Q: How much do you want to know about the person submitting to you?

A: Short bios are welcome. We're far more impressed with how the actual essay or prose poem (or piece of fiction) has been handled than with a list of accomplishments. We view accomplishments as a thing of the past; please show us your incredible present.

Q: If you publish writing, how much of a piece do you read before making the decision to reject it?

A: We try to read every piece carefully and all the way through, though if the first few paragraphs are way off target, we may stop before the end. We're more than willing to work with authors to help them discover our vision if the talent is there to begin with, and if they're interested in working with us. What we don't have time to do is rewrite an entire piece or suggest the tone of an entire work be changed. The bones have to be there in the first place.

Q: What additional evaluations, if any, does a piece go through before it is accepted?

A: Work goes through at least two readers before I take a peek at it, and of course each reader has his or her own aesthetic.The reader votes on each submission assigned to them, and leaves a note telling me why they do or don't think it's a fit for EIR. I've been known to take pieces that were voted down if I felt that with light edits the work could be repurposed to meet our needs. I've also been known to turn down work that has been voted up for one of several reasons: sometimes the theme simply doesn't fit within the other work already chosen, or we've already chosen a similar piece, or perhaps it's a good essay but not necessarily a strong lyric essay compared to the other essays that have come in. Once in a great while, I'll simply not like a favored story or essay, but can't really explain why. I suppose when my name is on the line as editor, I have that choice, but I certainly don't take it lightly; subjectivity in selections is an element in any venture such as this.

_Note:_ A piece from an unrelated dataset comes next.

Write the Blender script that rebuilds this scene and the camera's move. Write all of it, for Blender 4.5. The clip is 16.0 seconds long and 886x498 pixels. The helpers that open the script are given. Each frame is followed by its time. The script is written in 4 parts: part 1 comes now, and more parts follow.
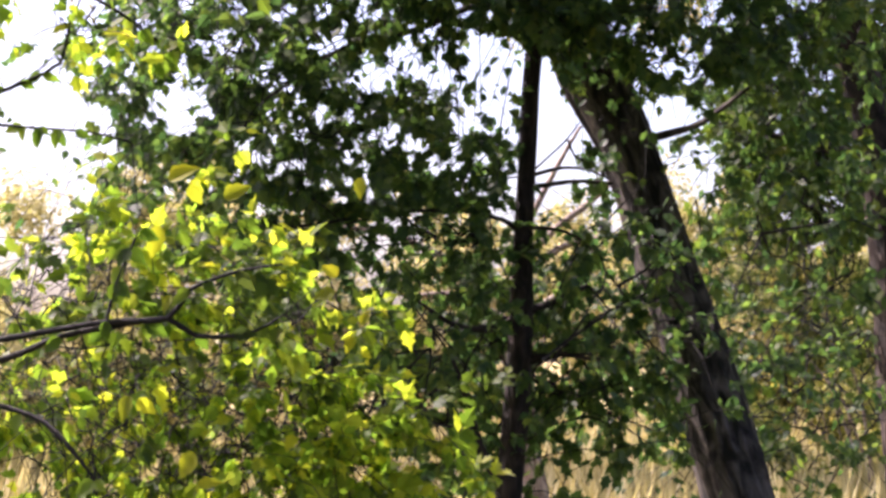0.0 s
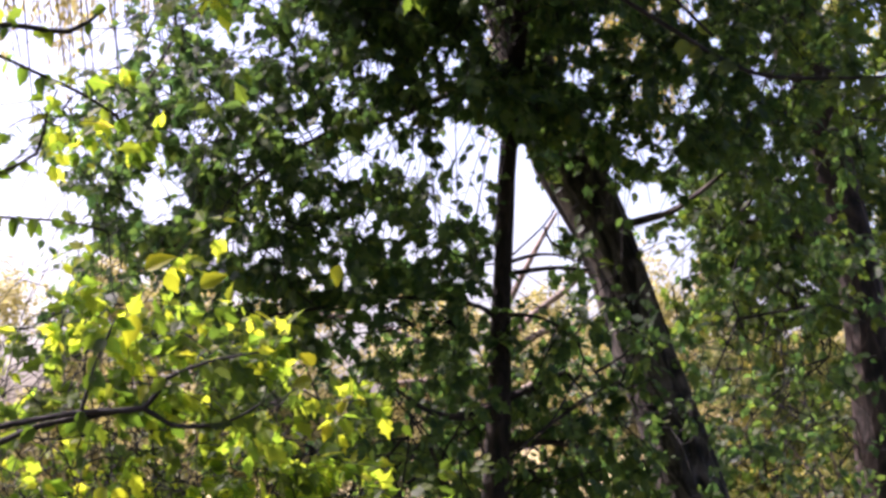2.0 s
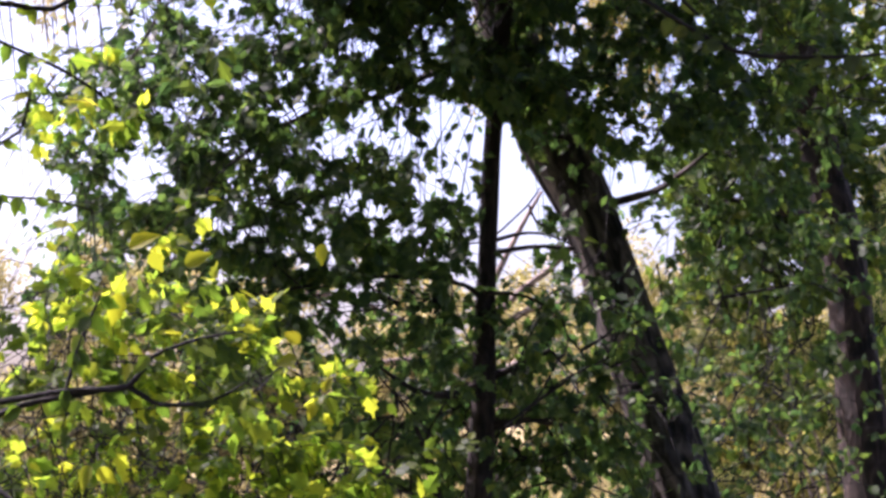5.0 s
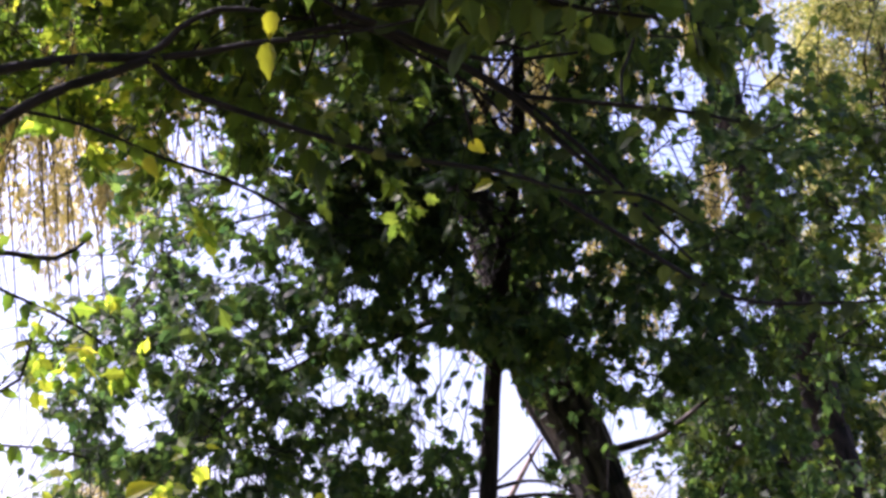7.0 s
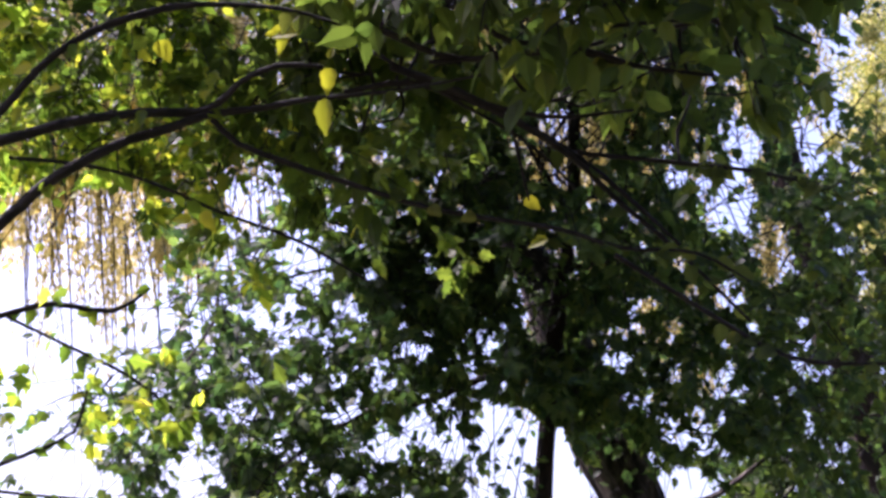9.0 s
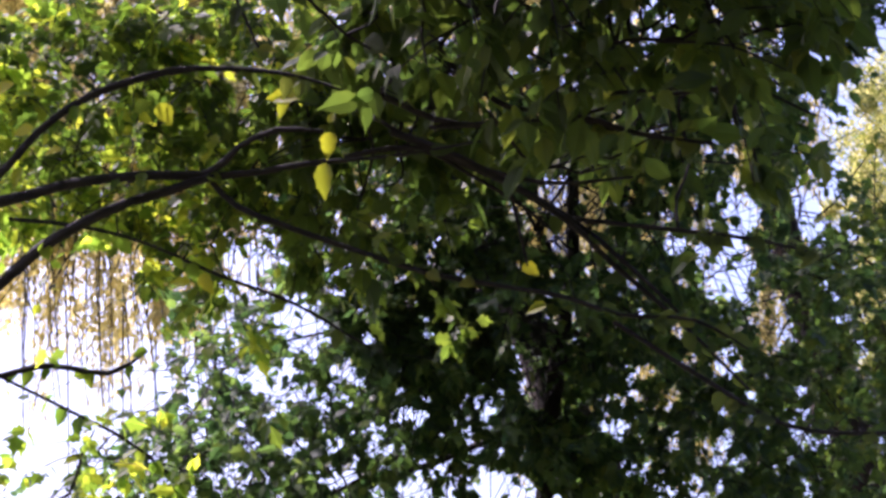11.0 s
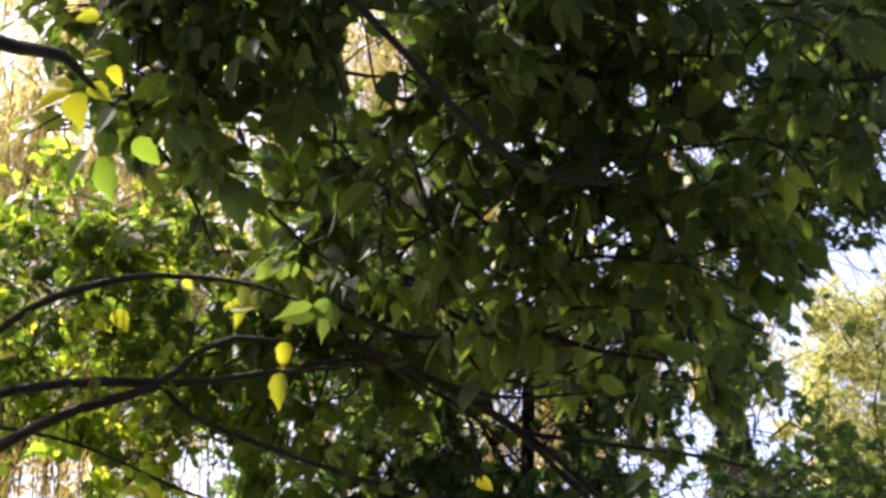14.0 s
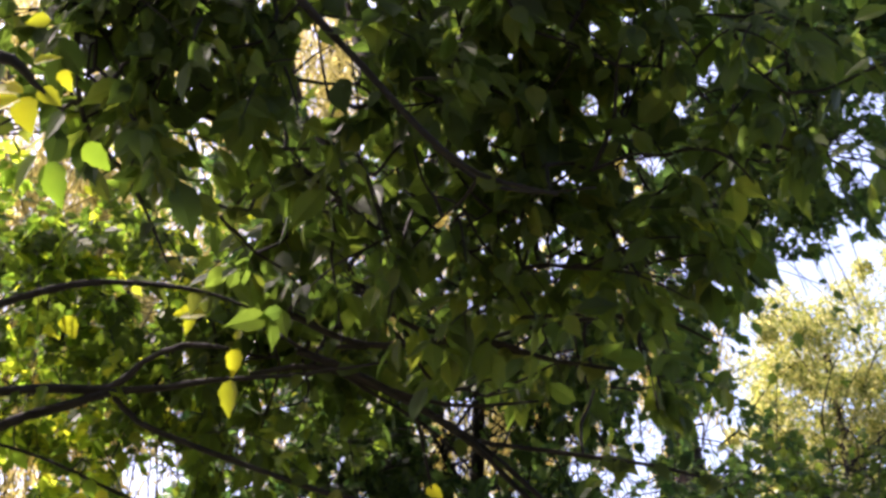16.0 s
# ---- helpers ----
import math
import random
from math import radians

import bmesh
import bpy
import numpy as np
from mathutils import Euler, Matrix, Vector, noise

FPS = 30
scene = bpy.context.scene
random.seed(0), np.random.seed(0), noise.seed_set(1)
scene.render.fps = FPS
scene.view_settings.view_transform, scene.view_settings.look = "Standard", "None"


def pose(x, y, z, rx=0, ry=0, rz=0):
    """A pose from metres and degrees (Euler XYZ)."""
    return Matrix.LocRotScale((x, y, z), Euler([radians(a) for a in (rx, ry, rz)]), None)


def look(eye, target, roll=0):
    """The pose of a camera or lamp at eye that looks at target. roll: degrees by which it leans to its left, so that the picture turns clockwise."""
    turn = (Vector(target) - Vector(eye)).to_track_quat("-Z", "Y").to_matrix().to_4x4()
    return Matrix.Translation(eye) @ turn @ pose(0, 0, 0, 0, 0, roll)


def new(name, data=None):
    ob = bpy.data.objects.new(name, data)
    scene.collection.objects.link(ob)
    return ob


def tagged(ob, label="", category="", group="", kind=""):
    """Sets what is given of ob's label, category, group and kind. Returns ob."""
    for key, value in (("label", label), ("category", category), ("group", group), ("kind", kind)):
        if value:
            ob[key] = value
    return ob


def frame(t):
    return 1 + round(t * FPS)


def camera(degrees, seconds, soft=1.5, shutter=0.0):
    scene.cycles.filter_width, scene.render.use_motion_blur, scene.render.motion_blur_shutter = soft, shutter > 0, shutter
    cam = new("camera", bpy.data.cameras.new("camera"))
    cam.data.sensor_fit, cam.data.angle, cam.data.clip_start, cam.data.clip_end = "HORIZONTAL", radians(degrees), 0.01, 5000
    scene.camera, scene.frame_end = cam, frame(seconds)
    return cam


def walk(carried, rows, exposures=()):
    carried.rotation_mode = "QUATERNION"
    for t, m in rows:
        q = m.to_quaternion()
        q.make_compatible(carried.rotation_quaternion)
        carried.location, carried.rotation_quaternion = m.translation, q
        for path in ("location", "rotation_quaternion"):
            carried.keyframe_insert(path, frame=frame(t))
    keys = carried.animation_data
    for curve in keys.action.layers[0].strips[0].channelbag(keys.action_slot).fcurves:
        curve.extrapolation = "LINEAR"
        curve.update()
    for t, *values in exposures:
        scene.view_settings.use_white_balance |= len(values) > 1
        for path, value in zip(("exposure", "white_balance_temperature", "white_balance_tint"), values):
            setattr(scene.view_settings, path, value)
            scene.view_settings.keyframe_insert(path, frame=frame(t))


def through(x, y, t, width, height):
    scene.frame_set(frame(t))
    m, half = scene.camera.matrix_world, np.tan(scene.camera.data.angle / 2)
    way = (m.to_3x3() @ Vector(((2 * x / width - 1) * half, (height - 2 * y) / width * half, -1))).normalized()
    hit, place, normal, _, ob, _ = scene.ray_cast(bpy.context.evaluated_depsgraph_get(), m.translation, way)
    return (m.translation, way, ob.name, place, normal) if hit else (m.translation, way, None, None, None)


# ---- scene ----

Q: What is a day in the life of an editor like for you?

A: I assign the titles that come in to our readers about once a week. I then read the readers' notes and take at least a passing glance at each piece of work before deciding whether to leave it in the running or reject it outright. The first few paragraphs, for me, are the most telling. I tag the promising works with the label, "Keep for Consideration," on Submittable, then eventually, I winnow down the list and make final decisions based on quality, theme, where it fits, etc. Often I'll reassign these finalists to all our readers so they can vote, and though I take their input seriously, I take full responsibility for the end decisions. If very small edits are necessary, we then deal with those, but I'm extremely careful not to over-edit an author's voice, yet obvious glitches will be dealt with. The fun part is sending out acceptance notices. I love that.

Q: How important do you feel it is for publishers to embrace modern technologies?

A: Essential. We began with email submissions then switched to Submittable after about six weeks; it's far more user and publisher friendly. We use POD publishing for our print issues. The diversity available today provides us with so many great options.

Q: How much do you edit an accepted piece prior to publication?

A: We do only minor editing, if any. If a piece of writing needs more than that, it shouldn't have been submitted to us in the first place. And of course the author is able to approve or question all edits.

Q: Do you nominate work you've published for any national or international awards?

A: The Pushcart, Best of the Net, Best American Essays, Best Short Stories, and maybe another one or two.